--- Start of Data lines ---
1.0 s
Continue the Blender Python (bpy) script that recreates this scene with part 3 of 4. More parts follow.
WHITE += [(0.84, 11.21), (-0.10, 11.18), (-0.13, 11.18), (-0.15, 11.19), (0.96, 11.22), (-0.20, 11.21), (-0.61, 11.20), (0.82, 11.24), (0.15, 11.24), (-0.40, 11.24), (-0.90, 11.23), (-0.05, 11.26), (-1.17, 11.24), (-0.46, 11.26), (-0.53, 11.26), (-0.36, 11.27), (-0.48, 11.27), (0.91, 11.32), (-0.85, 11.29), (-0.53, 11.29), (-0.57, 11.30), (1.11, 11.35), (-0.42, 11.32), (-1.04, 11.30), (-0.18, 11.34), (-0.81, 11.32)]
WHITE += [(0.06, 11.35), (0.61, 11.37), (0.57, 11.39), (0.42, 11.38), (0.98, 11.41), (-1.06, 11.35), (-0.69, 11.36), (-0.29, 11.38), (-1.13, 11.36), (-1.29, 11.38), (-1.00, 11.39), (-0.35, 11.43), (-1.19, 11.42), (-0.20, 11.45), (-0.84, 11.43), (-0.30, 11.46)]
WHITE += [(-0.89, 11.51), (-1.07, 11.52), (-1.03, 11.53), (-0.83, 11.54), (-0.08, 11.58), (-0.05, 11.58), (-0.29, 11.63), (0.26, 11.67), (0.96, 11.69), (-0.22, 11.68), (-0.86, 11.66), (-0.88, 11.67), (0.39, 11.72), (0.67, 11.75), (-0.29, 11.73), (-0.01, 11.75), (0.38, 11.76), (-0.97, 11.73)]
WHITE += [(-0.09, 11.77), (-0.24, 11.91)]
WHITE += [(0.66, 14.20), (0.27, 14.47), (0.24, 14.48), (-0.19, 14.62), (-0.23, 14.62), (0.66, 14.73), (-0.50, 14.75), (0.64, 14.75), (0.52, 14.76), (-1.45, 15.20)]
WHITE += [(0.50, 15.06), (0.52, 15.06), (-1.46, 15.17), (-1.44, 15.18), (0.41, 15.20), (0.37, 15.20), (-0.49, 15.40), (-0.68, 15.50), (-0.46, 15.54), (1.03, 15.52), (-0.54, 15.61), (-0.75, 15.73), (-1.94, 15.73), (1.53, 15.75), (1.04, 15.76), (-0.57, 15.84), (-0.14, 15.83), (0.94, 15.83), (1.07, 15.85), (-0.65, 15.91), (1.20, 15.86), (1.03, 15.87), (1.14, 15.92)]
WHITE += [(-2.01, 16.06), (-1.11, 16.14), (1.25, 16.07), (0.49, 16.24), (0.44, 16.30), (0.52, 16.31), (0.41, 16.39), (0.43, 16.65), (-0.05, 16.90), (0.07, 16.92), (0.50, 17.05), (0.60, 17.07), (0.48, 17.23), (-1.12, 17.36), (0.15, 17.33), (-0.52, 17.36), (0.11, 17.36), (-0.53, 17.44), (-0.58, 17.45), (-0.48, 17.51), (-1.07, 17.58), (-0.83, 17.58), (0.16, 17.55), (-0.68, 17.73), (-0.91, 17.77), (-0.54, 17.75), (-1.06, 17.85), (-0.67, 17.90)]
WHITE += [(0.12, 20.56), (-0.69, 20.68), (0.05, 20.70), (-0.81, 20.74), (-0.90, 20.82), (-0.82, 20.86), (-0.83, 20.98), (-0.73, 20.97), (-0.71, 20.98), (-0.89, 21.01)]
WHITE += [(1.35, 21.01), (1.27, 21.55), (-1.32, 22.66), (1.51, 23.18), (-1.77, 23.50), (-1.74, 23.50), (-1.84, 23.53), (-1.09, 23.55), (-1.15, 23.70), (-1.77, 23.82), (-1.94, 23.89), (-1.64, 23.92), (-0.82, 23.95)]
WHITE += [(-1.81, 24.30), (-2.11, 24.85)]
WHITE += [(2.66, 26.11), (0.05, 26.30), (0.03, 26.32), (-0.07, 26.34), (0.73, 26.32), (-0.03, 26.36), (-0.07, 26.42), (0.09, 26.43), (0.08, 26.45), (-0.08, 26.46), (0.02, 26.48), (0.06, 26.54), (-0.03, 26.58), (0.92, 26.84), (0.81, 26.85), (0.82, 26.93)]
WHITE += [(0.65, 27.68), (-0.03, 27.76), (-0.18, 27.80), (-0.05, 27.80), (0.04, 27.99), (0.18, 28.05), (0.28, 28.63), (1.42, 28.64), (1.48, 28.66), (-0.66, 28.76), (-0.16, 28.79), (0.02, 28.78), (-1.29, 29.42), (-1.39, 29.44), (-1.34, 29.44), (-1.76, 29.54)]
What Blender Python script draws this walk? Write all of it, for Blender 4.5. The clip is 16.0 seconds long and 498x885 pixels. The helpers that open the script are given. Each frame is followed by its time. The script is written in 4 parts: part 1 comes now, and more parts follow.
--- End of Data lines ---
### What you have to do
Output the listing above exactly as it appears.

### Written solution
1.0 s
Continue the Blender Python (bpy) script that recreates this scene with part 3 of 4. More parts follow.
WHITE += [(0.84, 11.21), (-0.10, 11.18), (-0.13, 11.18), (-0.15, 11.19), (0.96, 11.22), (-0.20, 11.21), (-0.61, 11.20), (0.82, 11.24), (0.15, 11.24), (-0.40, 11.24), (-0.90, 11.23), (-0.05, 11.26), (-1.17, 11.24), (-0.46, 11.26), (-0.53, 11.26), (-0.36, 11.27), (-0.48, 11.27), (0.91, 11.32), (-0.85, 11.29), (-0.53, 11.29), (-0.57, 11.30), (1.11, 11.35), (-0.42, 11.32), (-1.04, 11.30), (-0.18, 11.34), (-0.81, 11.32)]
WHITE += [(0.06, 11.35), (0.61, 11.37), (0.57, 11.39), (0.42, 11.38), (0.98, 11.41), (-1.06, 11.35), (-0.69, 11.36), (-0.29, 11.38), (-1.13, 11.36), (-1.29, 11.38), (-1.00, 11.39), (-0.35, 11.43), (-1.19, 11.42), (-0.20, 11.45), (-0.84, 11.43), (-0.30, 11.46)]
WHITE += [(-0.89, 11.51), (-1.07, 11.52), (-1.03, 11.53), (-0.83, 11.54), (-0.08, 11.58), (-0.05, 11.58), (-0.29, 11.63), (0.26, 11.67), (0.96, 11.69), (-0.22, 11.68), (-0.86, 11.66), (-0.88, 11.67), (0.39, 11.72), (0.67, 11.75), (-0.29, 11.73), (-0.01, 11.75), (0.38, 11.76), (-0.97, 11.73)]
WHITE += [(-0.09, 11.77), (-0.24, 11.91)]
WHITE += [(0.66, 14.20), (0.27, 14.47), (0.24, 14.48), (-0.19, 14.62), (-0.23, 14.62), (0.66, 14.73), (-0.50, 14.75), (0.64, 14.75), (0.52, 14.76), (-1.45, 15.20)]
WHITE += [(0.50, 15.06), (0.52, 15.06), (-1.46, 15.17), (-1.44, 15.18), (0.41, 15.20), (0.37, 15.20), (-0.49, 15.40), (-0.68, 15.50), (-0.46, 15.54), (1.03, 15.52), (-0.54, 15.61), (-0.75, 15.73), (-1.94, 15.73), (1.53, 15.75), (1.04, 15.76), (-0.57, 15.84), (-0.14, 15.83), (0.94, 15.83), (1.07, 15.85), (-0.65, 15.91), (1.20, 15.86), (1.03, 15.87), (1.14, 15.92)]
WHITE += [(-2.01, 16.06), (-1.11, 16.14), (1.25, 16.07), (0.49, 16.24), (0.44, 16.30), (0.52, 16.31), (0.41, 16.39), (0.43, 16.65), (-0.05, 16.90), (0.07, 16.92), (0.50, 17.05), (0.60, 17.07), (0.48, 17.23), (-1.12, 17.36), (0.15, 17.33), (-0.52, 17.36), (0.11, 17.36), (-0.53, 17.44), (-0.58, 17.45), (-0.48, 17.51), (-1.07, 17.58), (-0.83, 17.58), (0.16, 17.55), (-0.68, 17.73), (-0.91, 17.77), (-0.54, 17.75), (-1.06, 17.85), (-0.67, 17.90)]
WHITE += [(0.12, 20.56), (-0.69, 20.68), (0.05, 20.70), (-0.81, 20.74), (-0.90, 20.82), (-0.82, 20.86), (-0.83, 20.98), (-0.73, 20.97), (-0.71, 20.98), (-0.89, 21.01)]
WHITE += [(1.35, 21.01), (1.27, 21.55), (-1.32, 22.66), (1.51, 23.18), (-1.77, 23.50), (-1.74, 23.50), (-1.84, 23.53), (-1.09, 23.55), (-1.15, 23.70), (-1.77, 23.82), (-1.94, 23.89), (-1.64, 23.92), (-0.82, 23.95)]
WHITE += [(-1.81, 24.30), (-2.11, 24.85)]
WHITE += [(2.66, 26.11), (0.05, 26.30), (0.03, 26.32), (-0.07, 26.34), (0.73, 26.32), (-0.03, 26.36), (-0.07, 26.42), (0.09, 26.43), (0.08, 26.45), (-0.08, 26.46), (0.02, 26.48), (0.06, 26.54), (-0.03, 26.58), (0.92, 26.84), (0.81, 26.85), (0.82, 26.93)]
WHITE += [(0.65, 27.68), (-0.03, 27.76), (-0.18, 27.80), (-0.05, 27.80), (0.04, 27.99), (0.18, 28.05), (0.28, 28.63), (1.42, 28.64), (1.48, 28.66), (-0.66, 28.76), (-0.16, 28.79), (0.02, 28.78), (-1.29, 29.42), (-1.39, 29.44), (-1.34, 29.44), (-1.76, 29.54)]
What Blender Python script draws this walk? Write all of it, for Blender 4.5. The clip is 16.0 seconds long and 498x885 pixels. The helpers that open the script are given. Each frame is followed by its time. The script is written in 4 parts: part 1 comes now, and more parts follow.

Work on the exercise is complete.